Today, Tesla shareholders will vote on whether to approve what could become the most extravagant executive compensation in corporate history, up to $878 billion pay package for Chief Executive Elon Musk.
The decision, to be announced after the company’s annual general meeting in Austin, Texas, will boost Musk’s personal wealth to trillions of dollars and will also reveal how much trust investors have in his leadership and vision to transform Tesla from an electric vehicle maker into a company built around robotics and autonomous systems.
A “yes” would reaffirm that faith and a “no” could unsettle markets.
The proposed package links Musk’s payout to several targets, which include Tesla delivering 20 million vehicles within a decade, putting one million robotaxis on the road, and raising its market capitalisation from around $1.5 trillion to as much as $8.5 trillion.
Supporters call these goals huge but achievable under Musk’s leadership. On the other hand, some see them as an excessive risk that gives too much power to one man.
Among the most vocal opponents are Norway’s sovereign wealth fund and leading proxy advisory firms, who argue the package is “excessive” and “unwarranted.” Still, Elon Musk holds about 15% of Tesla’s shares and is allowed to vote them this time, making the pay package approval highly likely.
The vote also follows a case in Delaware, where Musk’s previous $50 billion package was voided earlier this year. Tesla’s relocation to Texas now allows shareholders to revisit that compensation under different corporate laws.
Tesla’s Chair, Robyn Denholm, in a letter to shareholders, urged support for the plan: “The fundamental question for shareholders at this year’s Annual Meeting is simple: Do you want to retain Elon as Tesla’s CEO and motivate him to drive Tesla to become the leading provider of autonomous solutions and the most valuable company in the world?”
Investors will also vote on whether Tesla should invest in xAI, Musk’s artificial intelligence company. He has previously said Tesla “should back the company,” but the board has not endorsed the move. Some see it as a way to speed up Tesla’s AI vision; others fear conflicts of interest, given Musk’s multiple ventures.
Another proposal seeks to abolish Tesla’s supermajority voting requirement, which currently demands a two-thirds majority to make key changes. Previous attempts to scrap it failed in 2019, 2021, and 2022. If passed, it would lower the threshold to a simple majority, and some investors believe it could consolidate Musk’s influence further.
A separate proposal calls for Tesla to adopt a political neutrality policy, prohibiting partisan activity by executives and assigning oversight to a board committee. Tesla’s board opposes the measure, saying its current governance already ensures transparency and accountability.
This measure indirectly tests investor mindset toward Musk’s outspoken political behaviour, including his public support for former U.S. President Donald Trump.
Despite the near certainty of passage, the vote has divided institutional investors. Norway’s sovereign wealth fund, several U.S. pension funds, and major proxy advisers such as ISS and Glass Lewis have all declared opposition.

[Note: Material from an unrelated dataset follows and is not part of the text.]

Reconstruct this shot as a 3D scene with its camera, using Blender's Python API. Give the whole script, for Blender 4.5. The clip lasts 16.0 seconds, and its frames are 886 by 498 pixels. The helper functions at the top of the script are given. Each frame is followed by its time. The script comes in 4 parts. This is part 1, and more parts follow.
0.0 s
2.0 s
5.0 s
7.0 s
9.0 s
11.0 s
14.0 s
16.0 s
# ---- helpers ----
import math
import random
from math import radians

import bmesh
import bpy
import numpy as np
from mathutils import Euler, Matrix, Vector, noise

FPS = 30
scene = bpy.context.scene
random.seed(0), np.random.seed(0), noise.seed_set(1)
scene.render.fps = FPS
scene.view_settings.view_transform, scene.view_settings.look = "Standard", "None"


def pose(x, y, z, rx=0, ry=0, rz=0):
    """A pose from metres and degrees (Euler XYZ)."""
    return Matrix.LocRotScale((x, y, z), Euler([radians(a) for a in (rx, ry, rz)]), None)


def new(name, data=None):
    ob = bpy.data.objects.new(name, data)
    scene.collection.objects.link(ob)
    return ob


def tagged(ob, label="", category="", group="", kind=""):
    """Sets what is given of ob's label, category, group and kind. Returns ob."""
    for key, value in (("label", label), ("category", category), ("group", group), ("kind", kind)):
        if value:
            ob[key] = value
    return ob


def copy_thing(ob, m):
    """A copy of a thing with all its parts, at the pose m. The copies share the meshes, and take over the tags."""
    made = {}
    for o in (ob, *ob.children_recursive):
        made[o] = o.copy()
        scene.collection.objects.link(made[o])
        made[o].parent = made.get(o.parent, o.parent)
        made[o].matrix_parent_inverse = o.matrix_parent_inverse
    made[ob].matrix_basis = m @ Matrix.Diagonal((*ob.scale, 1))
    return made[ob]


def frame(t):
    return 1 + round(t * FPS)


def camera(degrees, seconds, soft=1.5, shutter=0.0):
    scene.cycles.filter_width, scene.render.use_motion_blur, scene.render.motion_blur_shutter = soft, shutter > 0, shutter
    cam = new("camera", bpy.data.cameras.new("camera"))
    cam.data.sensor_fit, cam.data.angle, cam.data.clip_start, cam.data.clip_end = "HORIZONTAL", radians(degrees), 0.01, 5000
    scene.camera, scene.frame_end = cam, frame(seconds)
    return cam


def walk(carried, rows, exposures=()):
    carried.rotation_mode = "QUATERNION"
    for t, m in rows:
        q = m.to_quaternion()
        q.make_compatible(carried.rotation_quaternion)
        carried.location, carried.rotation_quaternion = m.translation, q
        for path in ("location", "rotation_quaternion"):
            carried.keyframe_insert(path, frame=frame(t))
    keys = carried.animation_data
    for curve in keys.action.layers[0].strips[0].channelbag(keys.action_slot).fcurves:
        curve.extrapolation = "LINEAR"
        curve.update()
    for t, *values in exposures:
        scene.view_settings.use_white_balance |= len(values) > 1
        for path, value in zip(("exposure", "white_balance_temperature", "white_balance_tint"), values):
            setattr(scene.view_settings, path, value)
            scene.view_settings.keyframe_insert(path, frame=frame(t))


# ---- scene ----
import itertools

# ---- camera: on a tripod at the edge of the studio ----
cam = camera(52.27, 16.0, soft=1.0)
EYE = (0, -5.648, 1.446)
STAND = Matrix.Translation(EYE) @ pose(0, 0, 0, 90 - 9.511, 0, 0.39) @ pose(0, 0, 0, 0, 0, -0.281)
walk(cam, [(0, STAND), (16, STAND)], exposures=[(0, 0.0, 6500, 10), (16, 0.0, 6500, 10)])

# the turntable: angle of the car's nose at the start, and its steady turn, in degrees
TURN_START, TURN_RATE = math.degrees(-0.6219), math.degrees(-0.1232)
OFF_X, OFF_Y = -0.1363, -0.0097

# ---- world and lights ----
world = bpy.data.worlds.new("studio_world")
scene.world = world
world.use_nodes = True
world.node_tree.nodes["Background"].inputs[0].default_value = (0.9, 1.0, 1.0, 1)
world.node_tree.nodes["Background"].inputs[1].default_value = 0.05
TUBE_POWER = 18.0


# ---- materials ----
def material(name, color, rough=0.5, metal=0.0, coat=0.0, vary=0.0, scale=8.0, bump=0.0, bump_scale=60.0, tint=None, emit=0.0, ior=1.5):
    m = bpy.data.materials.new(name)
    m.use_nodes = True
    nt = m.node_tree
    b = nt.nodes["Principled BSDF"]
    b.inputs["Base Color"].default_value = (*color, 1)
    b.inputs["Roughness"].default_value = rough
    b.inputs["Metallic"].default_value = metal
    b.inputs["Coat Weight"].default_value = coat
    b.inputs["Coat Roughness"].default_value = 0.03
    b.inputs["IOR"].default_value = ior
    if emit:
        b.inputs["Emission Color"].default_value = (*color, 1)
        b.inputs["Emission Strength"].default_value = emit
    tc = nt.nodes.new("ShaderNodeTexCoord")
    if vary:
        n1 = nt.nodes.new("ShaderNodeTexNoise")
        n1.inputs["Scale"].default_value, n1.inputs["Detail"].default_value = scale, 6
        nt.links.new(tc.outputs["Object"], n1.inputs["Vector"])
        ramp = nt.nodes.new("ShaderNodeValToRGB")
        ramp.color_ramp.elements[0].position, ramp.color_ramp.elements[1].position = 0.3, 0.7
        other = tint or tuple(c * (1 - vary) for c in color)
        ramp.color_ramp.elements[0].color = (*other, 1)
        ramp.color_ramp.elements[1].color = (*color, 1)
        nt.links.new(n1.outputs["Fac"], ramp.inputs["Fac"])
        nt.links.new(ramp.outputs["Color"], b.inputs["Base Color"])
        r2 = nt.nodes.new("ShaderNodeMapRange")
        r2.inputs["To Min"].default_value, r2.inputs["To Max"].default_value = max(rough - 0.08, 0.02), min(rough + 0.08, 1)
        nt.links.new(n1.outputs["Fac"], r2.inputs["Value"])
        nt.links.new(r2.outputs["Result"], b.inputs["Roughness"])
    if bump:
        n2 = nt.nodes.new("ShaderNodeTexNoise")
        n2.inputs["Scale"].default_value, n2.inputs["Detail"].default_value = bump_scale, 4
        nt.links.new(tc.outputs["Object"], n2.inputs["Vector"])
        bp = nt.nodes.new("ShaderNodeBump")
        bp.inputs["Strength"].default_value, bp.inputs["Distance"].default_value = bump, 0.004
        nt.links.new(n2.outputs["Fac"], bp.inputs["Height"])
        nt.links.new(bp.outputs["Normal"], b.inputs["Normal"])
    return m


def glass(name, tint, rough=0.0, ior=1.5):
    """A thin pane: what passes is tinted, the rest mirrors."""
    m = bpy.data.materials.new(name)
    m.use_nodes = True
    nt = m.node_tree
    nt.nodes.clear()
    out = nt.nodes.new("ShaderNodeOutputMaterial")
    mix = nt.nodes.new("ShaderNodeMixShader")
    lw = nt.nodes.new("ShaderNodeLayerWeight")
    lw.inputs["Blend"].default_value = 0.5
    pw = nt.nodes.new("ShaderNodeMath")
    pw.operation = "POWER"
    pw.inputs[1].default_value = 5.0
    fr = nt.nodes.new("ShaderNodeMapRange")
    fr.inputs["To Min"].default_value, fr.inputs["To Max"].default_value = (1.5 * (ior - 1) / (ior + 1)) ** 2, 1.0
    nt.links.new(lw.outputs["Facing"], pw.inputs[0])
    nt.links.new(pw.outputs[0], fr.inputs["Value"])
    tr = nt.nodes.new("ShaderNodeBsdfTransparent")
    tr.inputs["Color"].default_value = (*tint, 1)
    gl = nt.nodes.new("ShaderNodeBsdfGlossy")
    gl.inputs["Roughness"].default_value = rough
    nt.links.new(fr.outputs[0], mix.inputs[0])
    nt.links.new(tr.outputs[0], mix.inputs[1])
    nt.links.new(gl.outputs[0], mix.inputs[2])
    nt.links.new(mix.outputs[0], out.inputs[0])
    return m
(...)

Musk’s base of retail shareholders, however, remains fiercely loyal and could provide the margin of victory, as they did in last year’s shareholder vote.
Musk’s personal ventures, public remarks, and unpredictable management style have repeatedly influenced Tesla’s stock and reputation.
It’s been argued that Tesla’s board has become too aligned with him. Stephen Diamond, a corporate governance expert at Santa Clara University, observed: “There’s very little evidence of any dissent or daylight between the board and Musk on any issue. You just have to wonder whether that’s really a rational way to run the company.”
If the new pay package passes by a wide margin, it would strengthen Musk’s grip on Tesla and symbolically counter the Delaware court’s earlier ruling. But a narrow approval could lead to investor unease over Musk’s position and Tesla’s future governance.
Musk himself has tied his continued leadership to shareholder approval. Tesla’s board previously revealed that he might walk away if denied the package.